Honolulu Star-Advertiser © Susan Scott
July 20, 1998
TWO weeks ago, I was hiking in the Karakoram Range of northeast Pakistan. While exploring these towering mountains, home of the second-highest peak on Earth, K2, it was easy to think I was as far from the ocean as a person could get.
But I was closer than I thought. Time after time, often when I least suspected it, some sign of the marine world would pop up right under my nose.
One of my favorite moments was during a visit to an ancient archaeological site called Taxila.
“Taxila,” my guidebook said, “is the site of an ancient Buddhist civilization, flourishing from about 600 B.C. to 400 A.D. The name was originally Takshasila, but was changed to Taxila by the Greeks.”
Greeks? I wondered. What Greeks? Then I visited the museum and learned that Alexander the Great conquered Taxila (and changed its name) in 326 B.C. Among the artifacts unearthed at the dig site were coins and jewelry from Alexander’s world.
Most of the ornaments on exhibit were beads of semi-precious stones, but in one corner of the cabinet, I found my personal favorites: tiny seashells, drilled with holes to make bracelets and necklaces. Most visitors breezed by these displays, but for me, finding ancient Mediterranean shells here was a highlight of the day.
Another time, while camped at 15,000 feet near K2 base camp, I was reading a book about local wild goats and sheep. (This area is the home of Alpine ibex, Himalayan tahr and the rare Marco Polo sheep.) In one chapter the author digressed from his study of goats and sheep to explain the remarkable geological history of these mountains.

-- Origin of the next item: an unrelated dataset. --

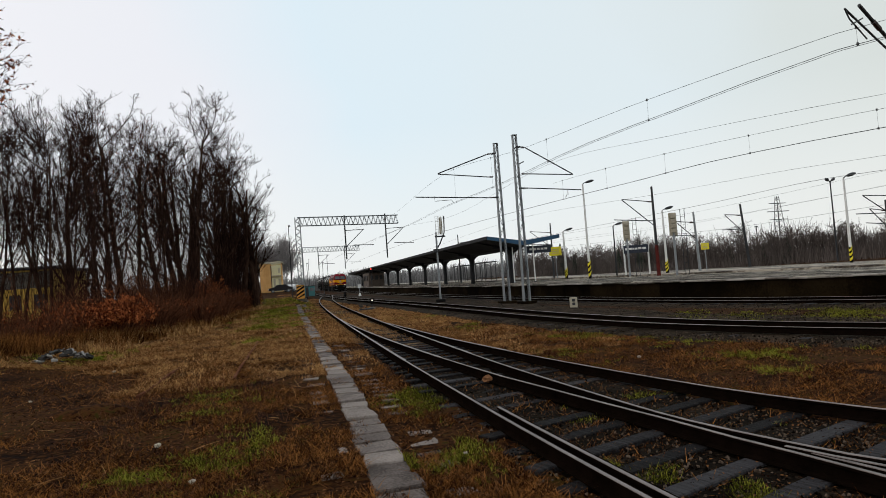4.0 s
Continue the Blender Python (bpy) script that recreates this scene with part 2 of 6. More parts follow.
CREAM = mat("cream_render", [(0.30, 0.26, 0.19), (0.42, 0.38, 0.29)], 1.0, 0.85, bump=0.1)
DULL_BROWN = mat("dull_brown_render", [(0.05, 0.038, 0.030), (0.12, 0.092, 0.072)], 0.8, 0.9, bump=0.15)
OCHRE = mat("ochre_render", [(0.52, 0.27, 0.085), (0.74, 0.45, 0.18)], 0.7, 0.9, bump=0.15)
YELLOW_WALL = mat("yellow_render", [(0.46, 0.27, 0.035), (0.70, 0.46, 0.09)], 0.7, 0.9, bump=0.1)
PALE_YELLOW = mat("pale_yellow_render", [(0.50, 0.44, 0.24), (0.64, 0.58, 0.36)], 0.7, 0.9, bump=0.1)
SIGN_YELLOW = mat("bright_yellow_enamel", [(0.62, 0.52, 0.01), (0.74, 0.63, 0.02)], 2, 0.5, bump=0)
SIGN_NAVY = mat("navy_enamel", [(0.010, 0.016, 0.028), (0.018, 0.026, 0.045)], 2, 0.45, bump=0)
WHITE = mat("white_paint", [(0.55, 0.55, 0.52), (0.78, 0.78, 0.75)], 2, 0.6, bump=0.05)
SIGNAL_BACK = mat("ivory_signal_back", [(0.28, 0.25, 0.18), (0.44, 0.40, 0.30)], 2.5, 0.6, bump=0.1)
ORANGE = mat("warning_orange", [(0.62, 0.26, 0.03), (0.75, 0.36, 0.05)], 2, 0.6, bump=0.05)
TEAL = mat("teal_metal", [(0.03, 0.13, 0.13), (0.06, 0.20, 0.20)], 1.5, 0.6, bump=0.1)
TYRE = mat("rubber", [(0.012, 0.012, 0.012), (0.025, 0.025, 0.025)], 4, 0.85, bump=0.1)
CAR_DARK = mat("dark_car_paint", [(0.006, 0.004, 0.005), (0.014, 0.009, 0.011)], 1, 0.4, 0.0, bump=0, spec=0.25)
CAR_WHITE = mat("white_car_paint", [(0.5, 0.5, 0.5), (0.66, 0.66, 0.66)], 1, 0.3, 0.0, bump=0, spec=0.6)
RUBBLE = mat("broken_rubble", [(0.010, 0.008, 0.006), (0.040, 0.036, 0.032), (0.30, 0.285, 0.265)], 2, 0.8, obrand=0.6, bump=0.3)
LEAF_FALLEN = mat("fallen_leaf_litter", [(0.009, 0.0036, 0.0017), (0.044, 0.0165, 0.0065), (0.15, 0.068, 0.027)], 2, 0.85, bump=0, island=0.9, spec=0.03)
CLOD = mat("rusty_clod", [(0.07, 0.030, 0.014), (0.20, 0.095, 0.045), (0.34, 0.19, 0.10)], 9, 0.9, bump=0.6, spec=0.02)
LAMP_ON = glow("lit_headlight", (1.0, 0.84, 0.64), 2.0)
SIGNAL_RED = glow("lit_red_signal", (1.0, 0.06, 0.05), 3.0)
WARM_LAMP = glow("lit_warm_lamp", (1.0, 0.85, 0.75), 1.1)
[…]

About 100 million years ago, the Himalayan region was the Tethys Sea with Eurasia to the north and India to the south. But since Earth’s tectonic plates are always on the move, this layout gradually changed. The Indian plate advanced north and eventually ran into the Eurasian plate.
The subsequent rise in land drained the sea and eventually created Earth’s tallest and most spectacular mountains. Thus, the Himalayas, of which Pakistan’s Karakoram Range is the far western end, were formed.
The Indian plate is still pushing, meaning these mountains are still growing. Nanga Parbat, the massive Pakistan mountain that is the prow of the Indian plate, grows about 1/4-inch taller each year.
Once I learned that my trekking area had once been an ancient sea floor, I asked my hiking companions to keep an eye out for fossils. Everyone searched diligently, and although we found lots of limestone, which is rock made of accumulated shells and corals, we found no recognizable fossils in them.
If there had been plants and animals in the limestone here, they’d likely been squashed flat or melted during the violent meeting of the two continents.
Weeks later, back in Islamabad, a friend motioned for me to come look at a set of dishes sitting on a shop shelf. There on display was an entire set of goblets, plates and bowls carved out of rock jam-packed with marine animal fossils.
“Fossils,” the shopkeeper told me, waving his hand to the north. “From mountains.”
I guess you had to know where to look.
I didn’t buy the fragile dishes, but later, when I spotted a pair of lapis lazuli earrings carved in the shape of fish, I couldn’t resist. “Only 300 rupees,” the shopkeeper purred, waiting for me to begin the bargaining process.
Instead, I dug into my pocket for the money. Five dollars seemed fair for these lovely blue fish.
The surprised man happily took the money. “She like fish?” he said to my friend.
My friend smiled. “If you only knew.”